In an email, Crawford said she sees the “gendered split between men as critics and women/girls as fans as being part of a broader gender dynamic in which men are valued for thinking analytically and women for thinking emotionally.”

Chicago Reader critic, blogger and author Jessica Hopper agrees, and said in an interview that she thinks women, in general, “are socially discouraged from having a critical opinion.”

“There are two archetypical images of a woman enjoying music,” said Ann Powers, veteran popular music critic and chief pop critic at The Los Angeles Times in an interview. “1: She’s dancing with a girlfriend and being silly or 2: She’s screaming at Justin Bieber or whatever teen idol” is popular.

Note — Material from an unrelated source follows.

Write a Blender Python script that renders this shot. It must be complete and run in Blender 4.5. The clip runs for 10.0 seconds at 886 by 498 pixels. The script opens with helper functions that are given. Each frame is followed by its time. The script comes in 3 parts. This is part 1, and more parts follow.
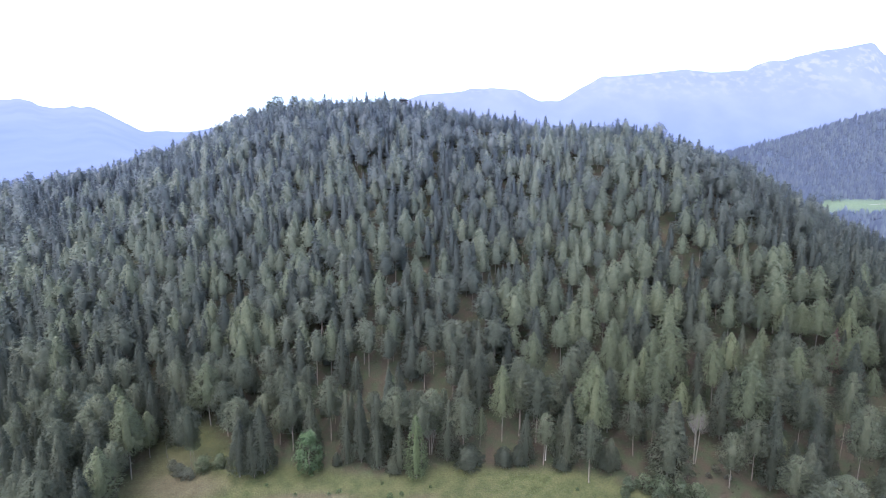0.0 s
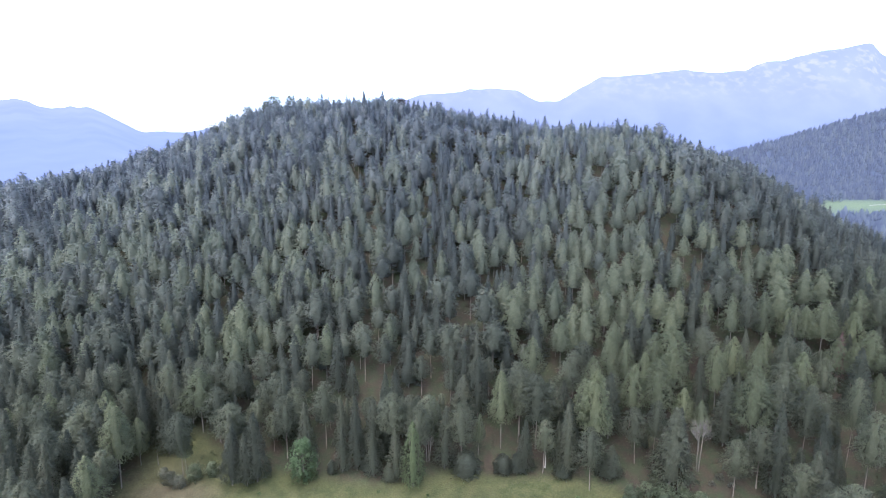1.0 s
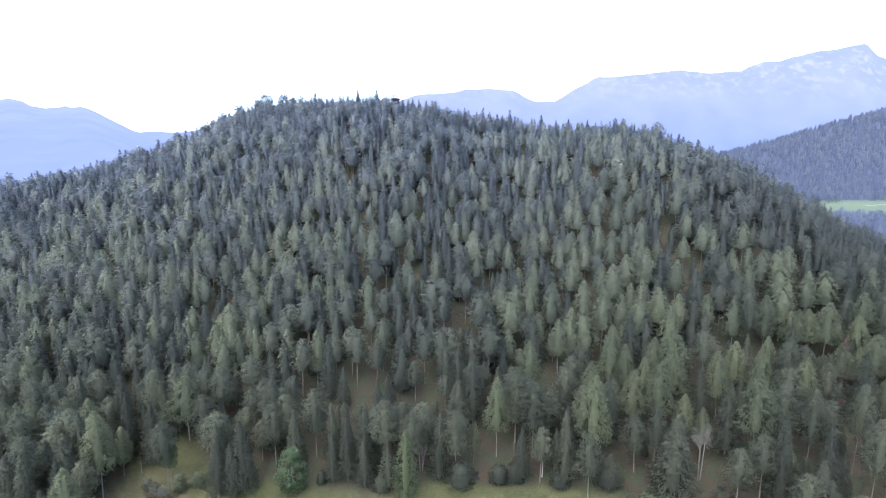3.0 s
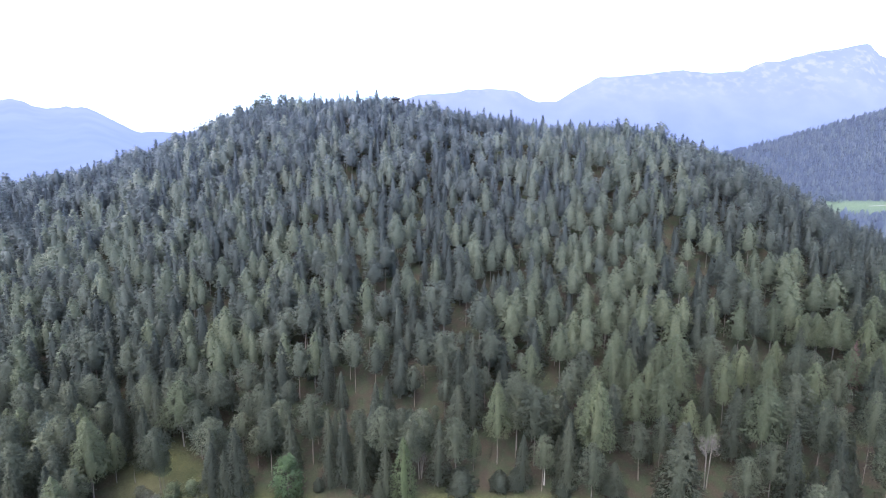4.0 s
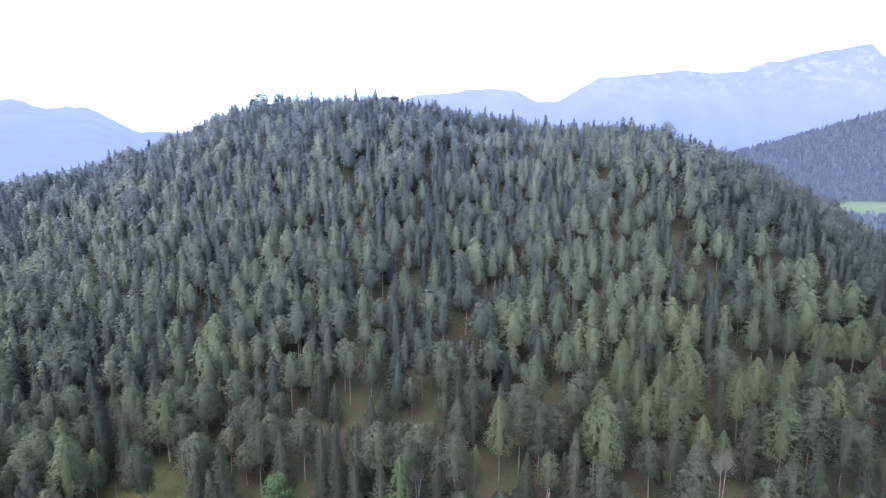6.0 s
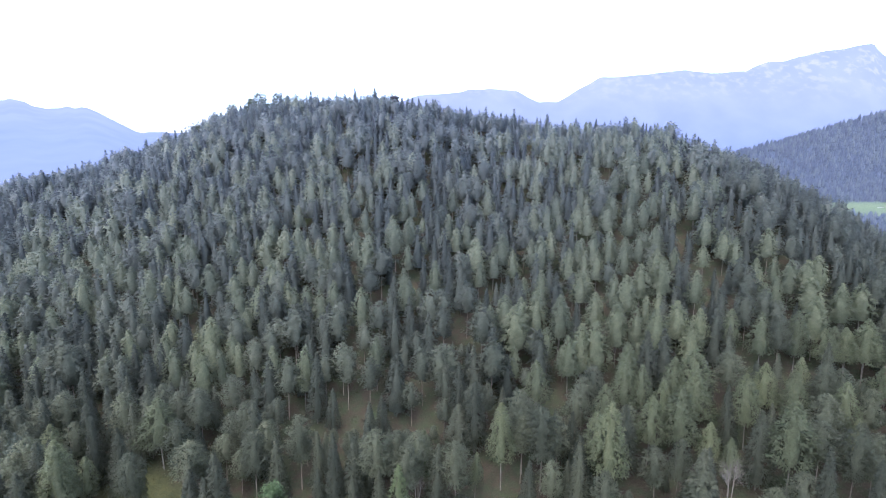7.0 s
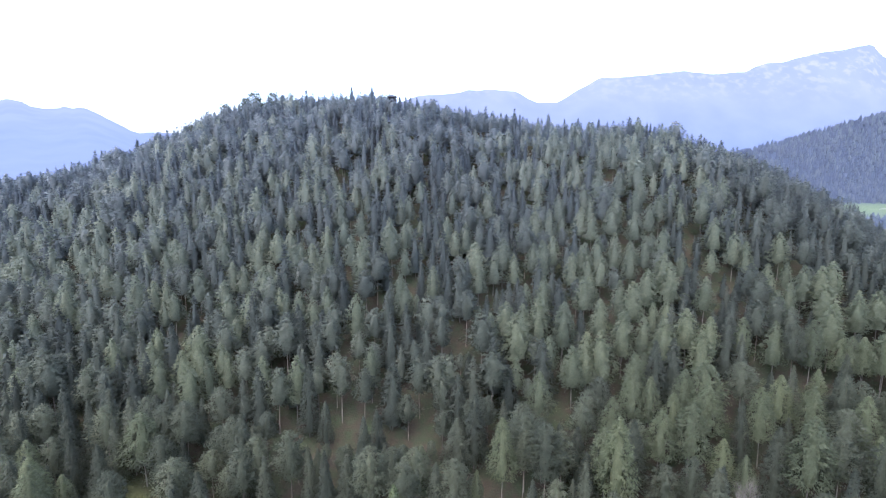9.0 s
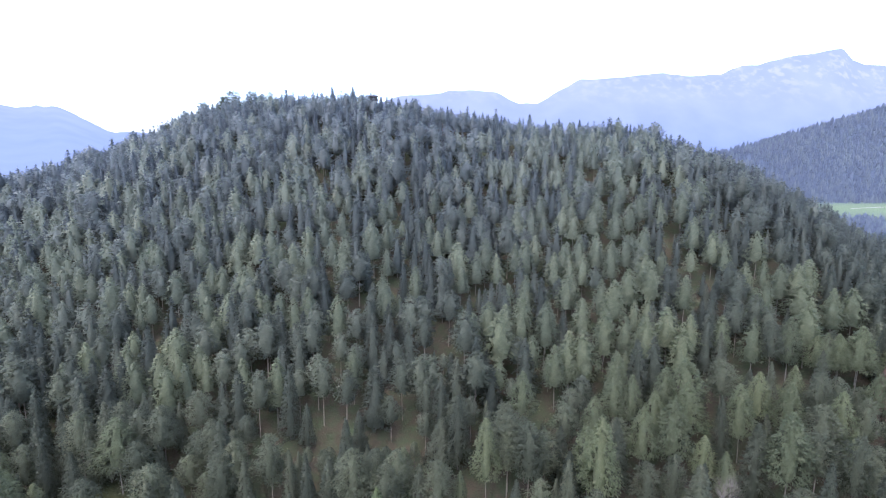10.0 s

This female “hysteria,” or emotional response that is deemed out of control, is so rooted in our collective understanding of popular music that it has, in fact, influenced the gender make-up of the profession designed to make sense of it. Without parity, a subject as diverse as popular music can’t possibly be explored as deeply as required.

Having more female critics is important because women need to see more examples of what they can do, but also because women, particularly feminists, bring a much needed perspective to bear on the cultural subjects they are discussing. The same is true with people from different races, cultural backgrounds or sexual orientations.

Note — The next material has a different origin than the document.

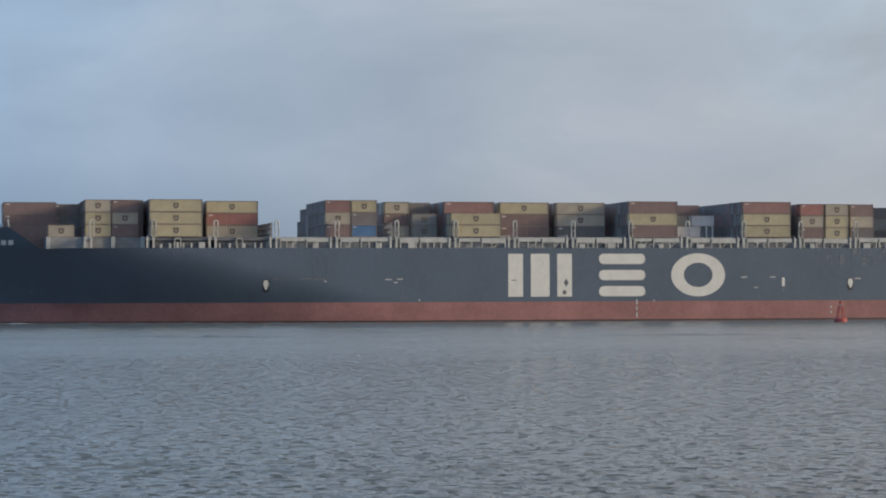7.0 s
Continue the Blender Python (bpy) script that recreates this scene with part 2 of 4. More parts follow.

Rock and pop music has always been a boys’ game, which also explains why fewer women are willing to try and play themselves.

“The hard-living, hard-drinking man who was as much a rock star as the artists he wrote aboutThat’s been a difficult myth to dispense with, and a hard one for women to live up to,” Crawford said.

But why hasn’t this gendered division changed over time Countless articles have been written about what it’s like for women in the music industry, both as musicians and critics, and recently NPR Music hosted a roundtable on the subject with some of the preeminent female music writers working today.

Little has been done in the way of formal studies or analysis of the pop music criticism field. There aren’t even clear-cut statistics to show gender disparity. But ask any female pop critic and she will likely have a story to tell about how she’s been treated differently because of her gender.

Powers says, however, that the conflict is what makes the prospects of writing critically about music so rich. Critics are given the opportunity to explore the unwritten social conventions and stereotypes that are present not only in the cultural product but also the culture that surrounds it. She stands up as a “feminist pop critic” because “pop music is the place where sexuality is most clearly on display in our culture.”

In a speech, “YOU BETTER THINK: Why Feminist Cultural Criticism Still Matters in a ‘Post-Feminist,’ Peer-to-Peer World,” she said that her work as a pop critic “relates to the larger, never-ending project of feminist cultural inquiry.”

Change is slowly happening. Powers points to the growing number of female critics working at small city dailies as proof.

Hopper echoes this positive thinking. “Women are making major inroads into the male dominated world of criticism, and the feminist perspective gets a lot more play than it did a decade ago.”

Being aware of the gender imbalance is the first step to working for change, says Crawford. This means seeking out female writers, encouraging them, and publishing them. And, she adds, “Men have to be willing to give up a little bit of their own privilege.”